When a third world country gets into bad financial trouble, the IMF jumps in. The purpose is not to help them, it's to force them to accept terms that they never would agree to if they weren't desperate. Once the IMF money arrives, it's not allowed to go to social programs or price supports that would actually help the people in the ailing country, it goes to stabilizing the financial market of that country, and the rules they force you to accept ensure that capital can freely flow out.
The end result is that what the IMF does is ensure that western finance companies are able to get their money out of the ailing countries and recoup at least some of their losses. This is what happened with the Asian collapse, this is what happened with Ireland, etc. And of course the conditions ensure that the finance giants get to play freely in that country in the future.
It occurs to me that this is largely what the US Government has done with the Mortgage Crisis. Basically they are treating the average American as a separate 3rd world country that they don't really care about, and rather than doing something that would directly help the people who have been affected by the crisis, instead they are spending massive amount of money on propping up the financial markets so that the large financiers can get their money out and not take too much of a loss.

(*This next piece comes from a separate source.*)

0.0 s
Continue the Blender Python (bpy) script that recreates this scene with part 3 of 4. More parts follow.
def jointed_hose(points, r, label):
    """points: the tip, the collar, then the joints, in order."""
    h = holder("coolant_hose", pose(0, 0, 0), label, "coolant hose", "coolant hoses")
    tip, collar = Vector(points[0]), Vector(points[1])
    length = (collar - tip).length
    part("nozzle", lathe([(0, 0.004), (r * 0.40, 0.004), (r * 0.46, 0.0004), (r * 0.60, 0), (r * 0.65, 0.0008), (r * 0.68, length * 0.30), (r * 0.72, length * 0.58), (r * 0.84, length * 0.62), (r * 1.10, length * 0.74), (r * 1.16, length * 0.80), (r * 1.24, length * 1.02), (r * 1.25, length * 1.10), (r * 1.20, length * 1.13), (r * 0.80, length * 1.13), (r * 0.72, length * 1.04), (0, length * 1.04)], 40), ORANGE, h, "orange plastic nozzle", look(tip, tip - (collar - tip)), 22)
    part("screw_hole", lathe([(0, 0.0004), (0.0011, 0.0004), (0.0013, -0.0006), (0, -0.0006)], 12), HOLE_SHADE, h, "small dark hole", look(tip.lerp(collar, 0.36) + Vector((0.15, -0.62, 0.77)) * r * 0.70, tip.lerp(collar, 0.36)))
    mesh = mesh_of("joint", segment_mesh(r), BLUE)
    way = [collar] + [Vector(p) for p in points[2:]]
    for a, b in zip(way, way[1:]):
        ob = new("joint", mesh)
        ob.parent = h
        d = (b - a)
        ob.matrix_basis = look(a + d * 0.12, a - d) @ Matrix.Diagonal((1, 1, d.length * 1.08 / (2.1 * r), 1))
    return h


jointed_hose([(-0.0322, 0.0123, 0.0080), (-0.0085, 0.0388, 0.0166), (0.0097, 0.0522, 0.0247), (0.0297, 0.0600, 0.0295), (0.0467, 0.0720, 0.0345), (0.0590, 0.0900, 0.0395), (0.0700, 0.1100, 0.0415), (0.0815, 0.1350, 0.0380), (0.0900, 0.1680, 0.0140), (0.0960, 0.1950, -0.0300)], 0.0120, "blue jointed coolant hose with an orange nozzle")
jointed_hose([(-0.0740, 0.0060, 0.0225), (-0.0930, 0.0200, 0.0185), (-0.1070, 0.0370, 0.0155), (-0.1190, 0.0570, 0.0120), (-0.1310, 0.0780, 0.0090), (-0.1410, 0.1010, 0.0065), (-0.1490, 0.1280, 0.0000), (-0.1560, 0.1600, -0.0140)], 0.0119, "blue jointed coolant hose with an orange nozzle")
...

Imagine you had $3 trillion to help America out of the housing crisis. You could directly subsidize home owners' losses - buy their house from them at book value and sell it back to them at market value. You could do something in between, take the difference between book and market value and split it into a few pieces, subsidize part, make the home owner eat part, and make the mortgage holder eat part. Or you could directly subsidize the finance companies that hold the bad mortgages - buy the mortgage at book and some day sell it back at market.
Our government chose the last of these options. (there are some programs to do the intermediate option, but they haven't ever gotten off the ground, and even if they did their scale is so miniscule as to be irrelevant, something like $50 billion vs. the $2-3 trillion for the third option)
Obviously the claimed intention of the IMF is to prop up the failing economy to keep it on its feet. But they don't put in any restrictions against capital flight - quite the opposite, they *forbid* the government from stopping capital flight - so the result is highly predictable - the western investors save their own bacon.
The exact same thing has happened with mortgages. The claimed reason for propping up the mortgage market was that it would create confidence and keep the mortgage market working so that people would still be able to buy and sell homes, etc. Of course that hasn't happened, what has happened is that private MBS trading has trickled to near zero, and the banks have used the subsidized market to unwind their holdings and preserve their profits.